Written problem »
Output all entries verbatim. Skip pictures.

---------- Extracted records

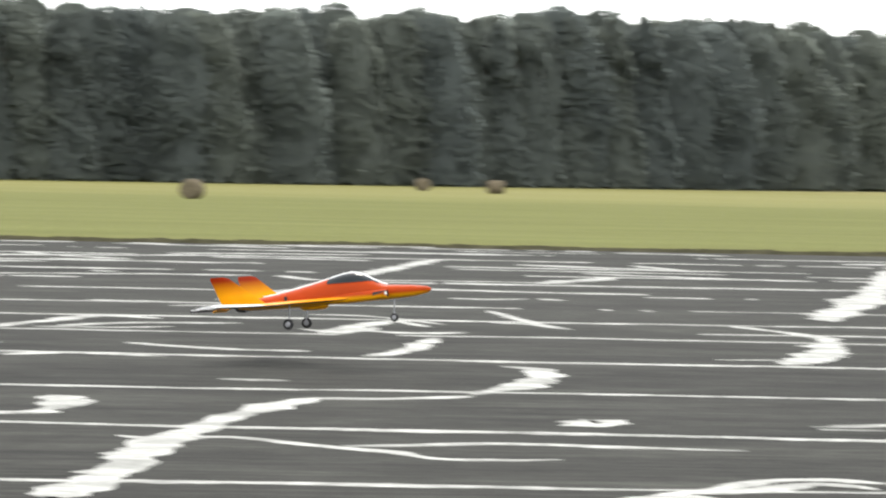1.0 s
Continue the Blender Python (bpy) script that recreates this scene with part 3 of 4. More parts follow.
def model_aeroplane():
    plane = tagged(empty("model_aeroplane"), "orange and yellow twin-finned model jet with white wing tips", "model aeroplane")
    fus = smooth(part("fuselage", loft([body_ring(*s) for s in STATIONS]), BODY_PAINT, plane), 40)
    xs = [0.785, 0.75, 0.70, 0.64, 0.58, 0.52, 0.46, 0.41, 0.375, 0.345]
    rings = []
    for k, x in enumerate(xs):
        w, zb, zm, zt = station(x)
        sill = min(0.366 + (0.012, 0.004)[k] if k < 2 else 0.366, zt - 0.006)
        lift = math.degrees(math.asin(min(1.0, ((sill - zm) / (zt - zm)) ** (1 / 0.9))))
        rings.append(body_ring(x, w, zb, zm, zt, n=19, grow=0.004, a0=lift, a1=180 - lift))
    can = smooth(part("canopy", loft(rings, close=False), CANOPY, plane, "dark tinted canopy"), 60)
    # white strip added in place of the sky's highlight on the glossy back
    highlight_rings = [[(x, 0.013 * math.cos(a), station(x)[3] + 0.004 + 0.007 * math.sin(a)) for a in [6.2832 * i / 8 for i in range(8)]] for x in [0.86 - 0.04 * k for k in range(30)]]
    smooth(part("spine_strip", loft(highlight_rings), TIP_WHITE, plane, "sky highlight along the back, made as a white strip"), 60)
    for side in (-1, 1):
        inner_black, inner = 0.15, [(0.09, 0.80, -0.50, 0.226, 0.050), (0.15, 0.62, -0.52, 0.225, 0.046), (0.19, 0.34, -0.53, 0.224, 0.042), (0.26, 0.10, -0.545, 0.223, 0.040), (0.36, 0.01, -0.555, 0.222, 0.036), (0.46, -0.085, -0.565, 0.221, 0.031)]
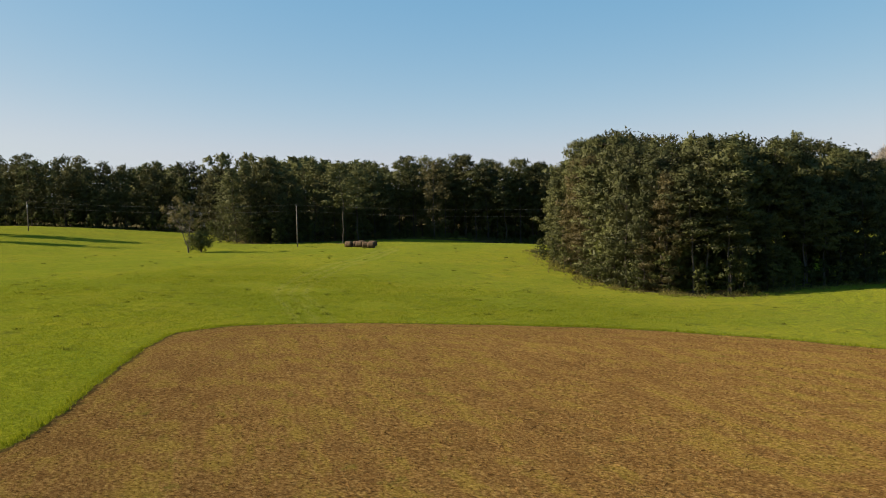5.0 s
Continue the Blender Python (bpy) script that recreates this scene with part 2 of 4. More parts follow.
    lane = calc(n, l, "MINIMUM", lane, lane_b)
    lane_n = calc(n, l, "ADD", lane, calc(n, l, "MULTIPLY", calc(n, l, "SUBTRACT", edge_n.outputs["Fac"], 0.45), 1.8))
    lane_f = ramp(n, l, lane_n, [(0.08, (0.30, 0.30, 0.30)), (0.60, (0, 0, 0))])
    g3 = mix(n, l, lane_f.outputs[0], g3, (0.25, 0.24, 0.055))
    rut_f = ramp(n, l, calc(n, l, "ADD", lane, calc(n, l, "MULTIPLY", calc(n, l, "SUBTRACT", gtuft_shade.outputs["Fac"], 0.40), 1.5)), [(0.06, (0.55, 0.55, 0.55)), (0.16, (0, 0, 0))])
    g3 = mix(n, l, rut_f.outputs[0], g3, (0.050, 0.046, 0.014))
    # ranker regrowth and driven-down stems fringe the uncut grass
    fringe = ramp(n, l, calc(n, l, "MULTIPLY", ragged, 0.5), [(0.10, (0.9, 0.9, 0.9)), (1.0, (0, 0, 0))])
    near_isle = n.new("ShaderNodeVectorMath")
    near_isle.operation = "DISTANCE"
    near_isle.inputs[1].default_value = (ISLAND[0], ISLAND[1], -0.9)
    l.new(pos, near_isle.inputs[0])
    isle = ramp(n, l, calc(n, l, "MULTIPLY", near_isle.outputs["Value"], 0.1), [(0.70, (1, 1, 1)), (0.95, (0.1, 0.1, 0.1))])
    fringe_f = calc(n, l, "MULTIPLY", fringe.outputs[0], isle.outputs[0])
    stub_c = mix(n, l, calc(n, l, "MULTIPLY", fringe_f, 0.72), stub_c, (0.27, 0.235, 0.034))
    col = mix(n, l, step.outputs[0], g3, stub_c)
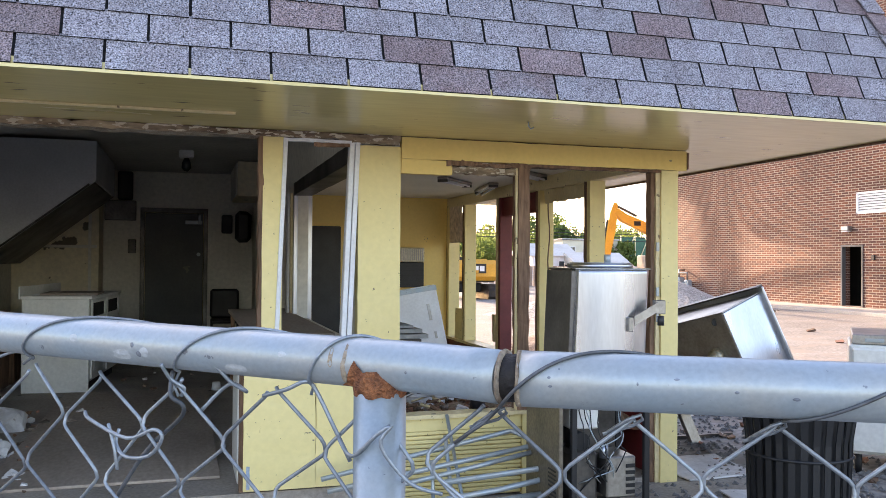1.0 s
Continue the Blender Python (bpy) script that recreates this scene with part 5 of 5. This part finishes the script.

--------------------

Complete response »
1.0 s
Continue the Blender Python (bpy) script that recreates this scene with part 3 of 4. More parts follow.
def model_aeroplane():
    plane = tagged(empty("model_aeroplane"), "orange and yellow twin-finned model jet with white wing tips", "model aeroplane")
    fus = smooth(part("fuselage", loft([body_ring(*s) for s in STATIONS]), BODY_PAINT, plane), 40)
    xs = [0.785, 0.75, 0.70, 0.64, 0.58, 0.52, 0.46, 0.41, 0.375, 0.345]
    rings = []
    for k, x in enumerate(xs):
        w, zb, zm, zt = station(x)
        sill = min(0.366 + (0.012, 0.004)[k] if k < 2 else 0.366, zt - 0.006)
        lift = math.degrees(math.asin(min(1.0, ((sill - zm) / (zt - zm)) ** (1 / 0.9))))
        rings.append(body_ring(x, w, zb, zm, zt, n=19, grow=0.004, a0=lift, a1=180 - lift))
    can = smooth(part("canopy", loft(rings, close=False), CANOPY, plane, "dark tinted canopy"), 60)
    # white strip added in place of the sky's highlight on the glossy back
    highlight_rings = [[(x, 0.013 * math.cos(a), station(x)[3] + 0.004 + 0.007 * math.sin(a)) for a in [6.2832 * i / 8 for i in range(8)]] for x in [0.86 - 0.04 * k for k in range(30)]]
    smooth(part("spine_strip", loft(highlight_rings), TIP_WHITE, plane, "sky highlight along the back, made as a white strip"), 60)
    for side in (-1, 1):
        inner_black, inner = 0.15, [(0.09, 0.80, -0.50, 0.226, 0.050), (0.15, 0.62, -0.52, 0.225, 0.046), (0.19, 0.34, -0.53, 0.224, 0.042), (0.26, 0.10, -0.545, 0.223, 0.040), (0.36, 0.01, -0.555, 0.222, 0.036), (0.46, -0.085, -0.565, 0.221, 0.031)]
5.0 s
Continue the Blender Python (bpy) script that recreates this scene with part 2 of 4. More parts follow.
    lane = calc(n, l, "MINIMUM", lane, lane_b)
    lane_n = calc(n, l, "ADD", lane, calc(n, l, "MULTIPLY", calc(n, l, "SUBTRACT", edge_n.outputs["Fac"], 0.45), 1.8))
    lane_f = ramp(n, l, lane_n, [(0.08, (0.30, 0.30, 0.30)), (0.60, (0, 0, 0))])
    g3 = mix(n, l, lane_f.outputs[0], g3, (0.25, 0.24, 0.055))
    rut_f = ramp(n, l, calc(n, l, "ADD", lane, calc(n, l, "MULTIPLY", calc(n, l, "SUBTRACT", gtuft_shade.outputs["Fac"], 0.40), 1.5)), [(0.06, (0.55, 0.55, 0.55)), (0.16, (0, 0, 0))])
    g3 = mix(n, l, rut_f.outputs[0], g3, (0.050, 0.046, 0.014))
    # ranker regrowth and driven-down stems fringe the uncut grass
    fringe = ramp(n, l, calc(n, l, "MULTIPLY", ragged, 0.5), [(0.10, (0.9, 0.9, 0.9)), (1.0, (0, 0, 0))])
    near_isle = n.new("ShaderNodeVectorMath")
    near_isle.operation = "DISTANCE"
    near_isle.inputs[1].default_value = (ISLAND[0], ISLAND[1], -0.9)
    l.new(pos, near_isle.inputs[0])
    isle = ramp(n, l, calc(n, l, "MULTIPLY", near_isle.outputs["Value"], 0.1), [(0.70, (1, 1, 1)), (0.95, (0.1, 0.1, 0.1))])
    fringe_f = calc(n, l, "MULTIPLY", fringe.outputs[0], isle.outputs[0])
    stub_c = mix(n, l, calc(n, l, "MULTIPLY", fringe_f, 0.72), stub_c, (0.27, 0.235, 0.034))
    col = mix(n, l, step.outputs[0], g3, stub_c)
1.0 s
Continue the Blender Python (bpy) script that recreates this scene with part 5 of 5. This part finishes the script.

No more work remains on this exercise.